A third surprise: I heard back the very next day. Carlos forwarded me his father’s email, in which he wrote that twenty years ago he had seen the motto on a letter from a Bolivian official, and that he had jotted it down in a notebook of curiosities, which he, by coincidence, had with him (!!). The language of the email brings a smile to my face each time I read it. Here’s some of it:
Hace unos veinte años cuando era director de nuestra revista Ejército mantenía una relación amistosa con mis colegas iberoamericanos, en el ámbito de sus propias revistas militares.
Recibí una carta del oficial boliviano de estas características que me llamó la atención porque contenía un lema que podía serme útil para mis clases de geopolítica de aquel entonces. Tomé nota en mi cuaderno de curiosidades y aquí la tengo, por casualidad, al pie de la letra. Dice así :
EL MAR NOS PERTENECE POR DERECHO, RECUPERARLO ES UN DEBER.
La carta, que era de carácter particular, se perdió enseguida en la papelera.

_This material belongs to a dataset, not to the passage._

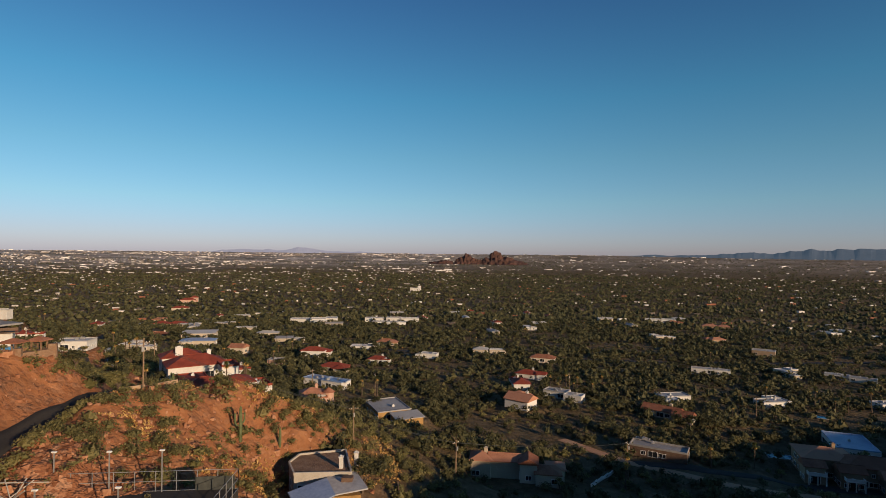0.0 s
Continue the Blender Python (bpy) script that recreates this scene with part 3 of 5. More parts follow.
# the three modern houses, the court and the lawn
PADS += [(-135, 152, 9, 60.0), (-63, 144, 12, 43.8), (-88, 90, 11, 63.5), (-25, 114, 11, 33.5), (-44, 66, 15, 48.6), (-146, 108, 6, 79.5)]


# ---------------------------------------------------------------- the ground, one sheet to the horizon
def build_ground():
    def axis(lo, a, b, hi, fine, step, outer):
        mid = np.concatenate([np.arange(lo, a, step), np.arange(a, b, fine), np.arange(b, hi, step)])
        out, s, p = [], step, hi
        while p < outer:
            out.append(p)
            s = min(s * 1.14, 160)
            p += s
        inn, s, p = [], step, lo - step
        while p > -outer:
            inn.append(p)
            s = min(s * 1.14, 160)
            p -= s
        return np.array(inn[::-1] + list(mid) + out)

    xs, ys = axis(-345, -200, -30, 110, 0.72, 1.5, 4950), axis(-290, -135, 140, 270, 0.75, 1.5, 4950)
    X, Y = np.meshgrid(xs, ys)
    Z = ground(X.ravel(), Y.ravel())
    nx, ny = len(xs), len(ys)
    i = np.arange(ny * nx).reshape(ny, nx)
    faces = np.stack([i[:-1, :-1], i[:-1, 1:], i[1:, 1:], i[1:, :-1]], -1).reshape(-1, 4)
    verts = np.stack([X.ravel(), Y.ravel(), Z], 1)
    keep = np.hypot(verts[faces[:, 0], 0], verts[faces[:, 0], 1]) < 4940
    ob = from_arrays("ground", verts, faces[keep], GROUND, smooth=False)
    attr = ob.data.attributes.new("plain", "FLOAT", "POINT")
    attr.data.foreach_set("value", (1 - mountain_mask(X.ravel(), Y.ravel())).astype(np.float32))
    # haze weight: grows with distance and whitens the ground colour
    attr = ob.data.attributes.new("far_haze", "FLOAT", "POINT")
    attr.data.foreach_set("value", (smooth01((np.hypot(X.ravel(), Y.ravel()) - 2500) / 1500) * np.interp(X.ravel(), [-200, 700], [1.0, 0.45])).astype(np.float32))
    attr = ob.data.attributes.new("sandy", "FLOAT", "POINT")
    hill = smooth01((46 - np.hypot((X.ravel() + 38) * 0.9, Y.ravel() - 122)) / 14)
    hill = np.maximum(hill, smooth01((30 - np.hypot(X.ravel() + 88, Y.ravel() - 100)) / 10))
    hill = np.maximum(hill, 0.8 * smooth01((44 - np.hypot(X.ravel() + 98, Y.ravel() - 38)) / 24))
    hill = hill * (0.4 + 0.6 * value_noise(X.ravel() / 6, Y.ravel() / 6, 83))
    attr.data.foreach_set("value", hill.astype(np.float32))
    attr = ob.data.attributes.new("bare_rock", "FLOAT", "POINT")
    attr.data.foreach_set("value", (cliff_mask(X.ravel(), Y.ravel()) * mountain_mask(X.ravel(), Y.ravel())).astype(np.float32))
    return tagged(ob, "red desert hillside running out into a wide plain", "ground", kind="structure")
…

Si puede serte útil aquel lema que a mi me llamó la atención, me alegraré. Ya ves que no es exactamente igual a la frase que tú recordabas de alguna conversación conmigo, pero tiene el mismo sentido patriótico boliviano.
Here is a translation, in which I’ve tried to stick as closely to the syntax as possible:
Some twenty years ago when I was director of our magazine Ejercito I maintained friendly relations with my Ibero-American colleagues, in terms of their own military magazines.
I received a card from a Bolivian official of these characteristics that caught my attention because it contained a motto that could be of use to me for my geopolitics classes of those days. I noted it in my notebook of curiosities and here I have it, by coincidence, to the letter. It goes like so :
THE SEA BELONGS TO US BY RIGHT,
REGAINING IT IS OUR DUTY.
The letter, which was of a specific nature, was subsequently lost in the wastepaper basket.
If this here motto that caught my attention can be useful to you, I will be most happy. You can see that it is not exactly the same as the phrase that you remembered from a conversation with me, but it has the same sense of Bolivian patriotism.
Thanks to him, that passage mentioned earlier became the following:
While we wait, Gregoria tells us that both she and Yoni are members of the fishermen’s cooperative, which has 80 card-carrying affiliates. She explains that some of the fishermen who work the ocean off Lomas come from La Paz in landlocked Bolivia. I love this, not least because communications from Bolivia’s armed forces include the motto ‘The sea belongs to us by right; regaining it is our duty’—the past century, during which Bolivia’s one-time overland passage to the sea has been Chilean territory, nothing more than a temporary, bothersome anomaly.
He is about to turn 90, now. And although the passage in which it appeared was cut this time around, no doubt the motto he so carefully recorded and explained will come in handy for some other writing project sometime in the future.